Large-scale relativistic complete active space self-consistent field with robust convergence

TL;DR

This paper introduces a robust, efficient algorithm for relativistic CASSCF calculations using density fitting, significantly improving stability and convergence speed, and enabling practical calculations with complex interactions and external magnetic fields.

Contribution

The authors develop a second-order orbital update scheme with an iterative augmented Hessian for relativistic CASSCF, enhancing stability and efficiency over previous methods.

Findings

Algorithm achieves quadratic convergence.

Efficiently handles Gaunt and Breit interactions.
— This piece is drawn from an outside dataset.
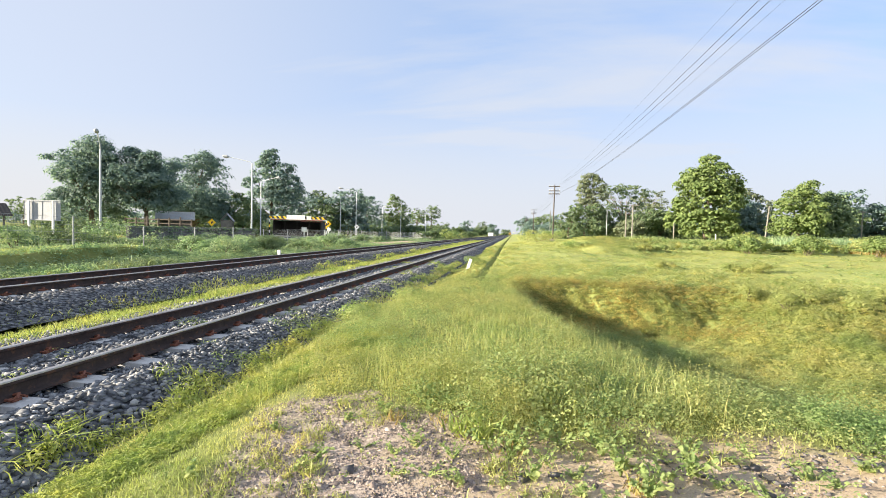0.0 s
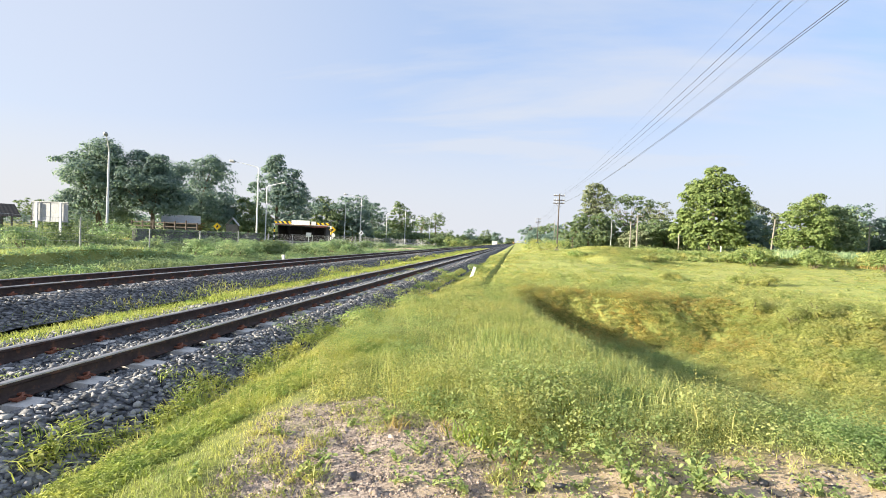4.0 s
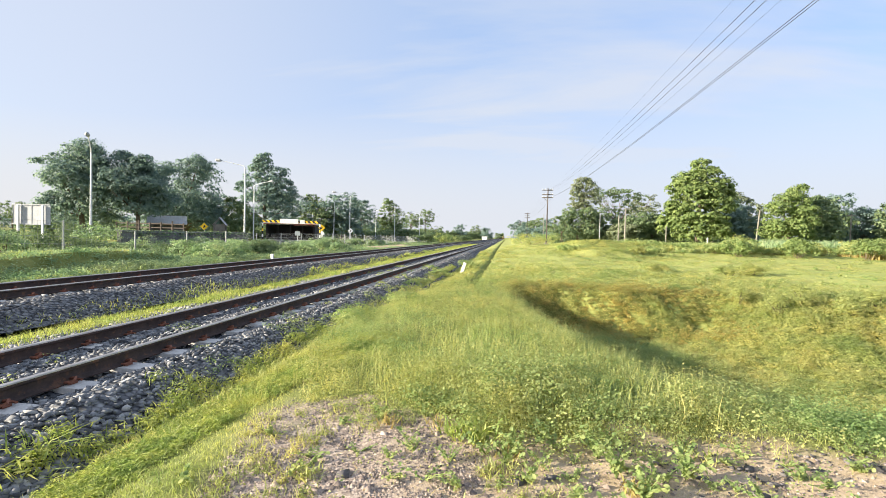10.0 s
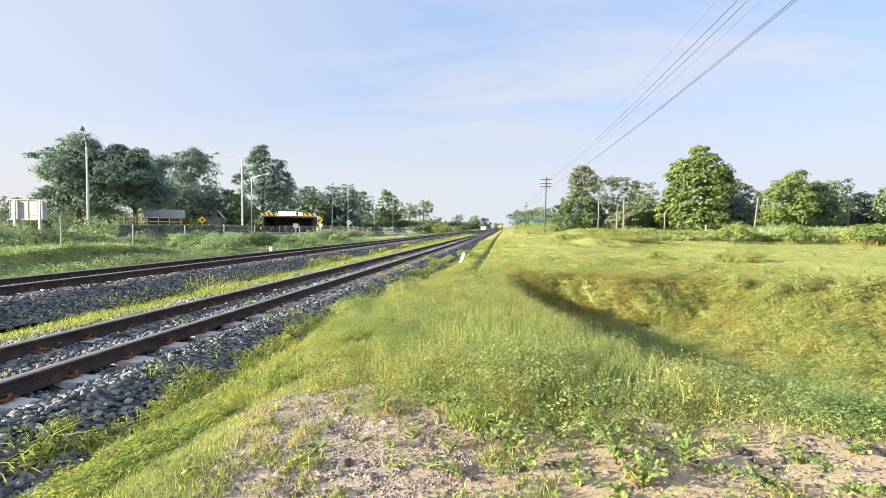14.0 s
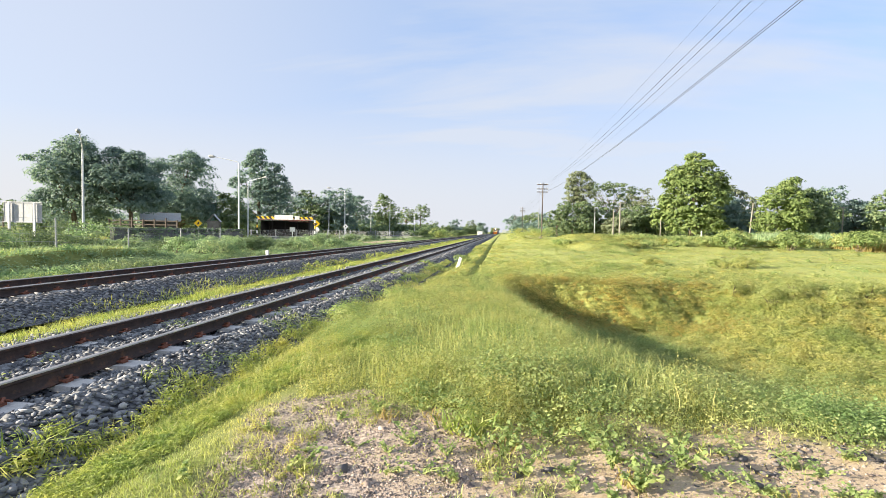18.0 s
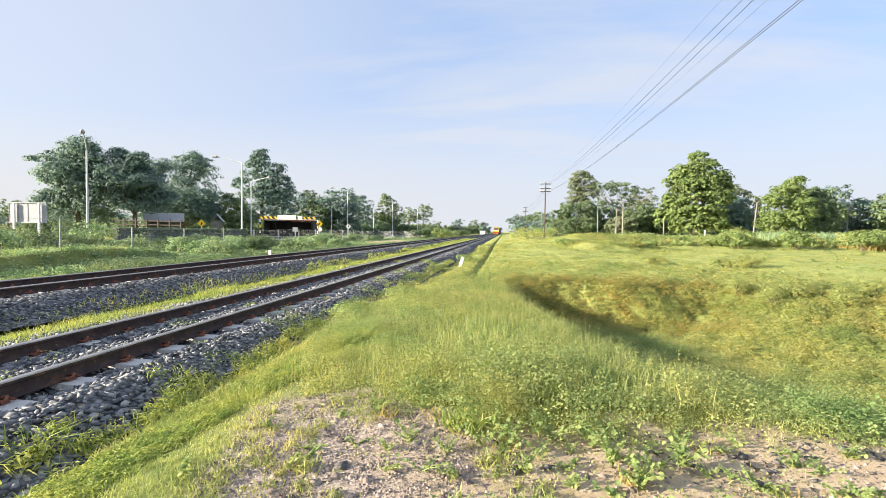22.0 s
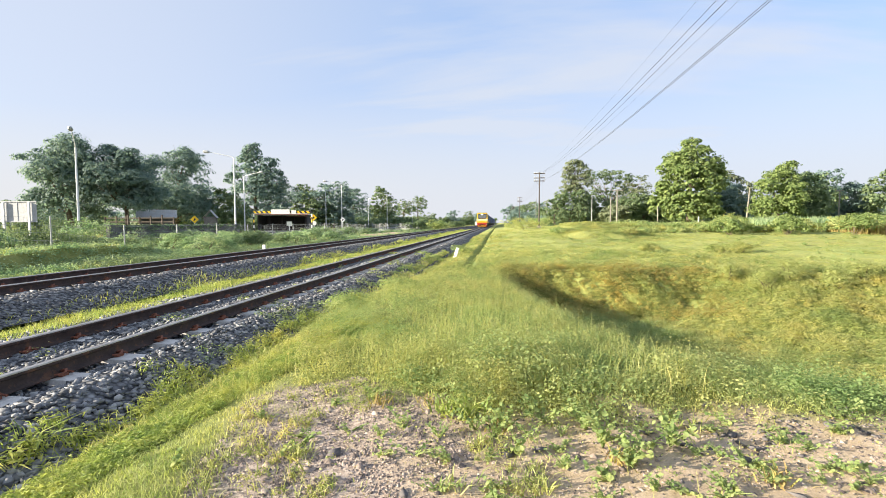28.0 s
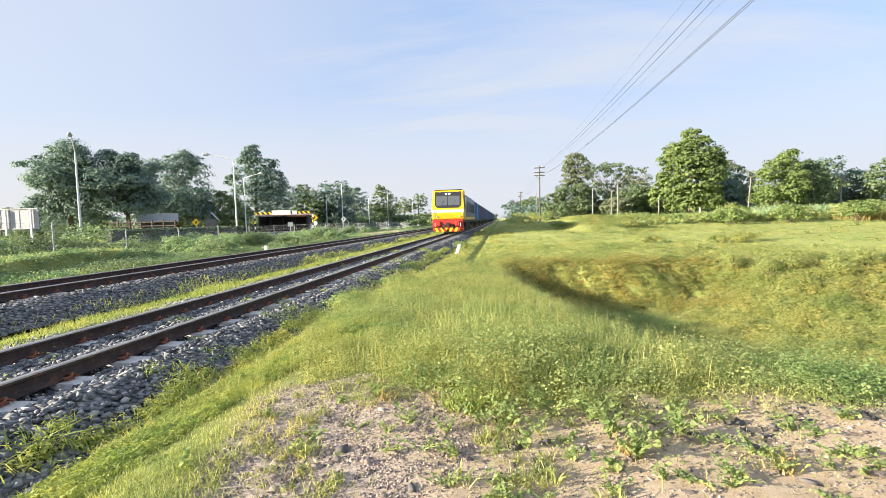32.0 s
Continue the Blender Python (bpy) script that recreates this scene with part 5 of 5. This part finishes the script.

Applicable to systems with external magnetic fields.

Abstract

We report an efficient algorithm using density fitting for the relativistic complete active space self-consistent field (CASSCF) method, which is significantly more stable than the algorithm previously reported by one of the authors [J. E. Bates and T. Shiozaki, J. Chem. Phys. 142, 044112 (2015)]. Our algorithm is based on the second-order orbital update scheme with an iterative augmented Hessian procedure, in which the density-fitted orbital Hessian is directly contracted to the trial vectors. Using this scheme, each microiteration is made less time consuming than one Dirac-Hartree-Fock iteration, and macroiterations converge quadratically. In addition, we show that the CASSCF calculations with the Gaunt and full Breit interactions can be efficiently performed by means of approximate orbital Hessians computed with the Dirac-Coulomb Hamiltonian. It is demonstrated that our algorithm can also be applied to systems under an external magnetic field, for which all of the molecular integrals are computed using gauge-including atomic orbitals.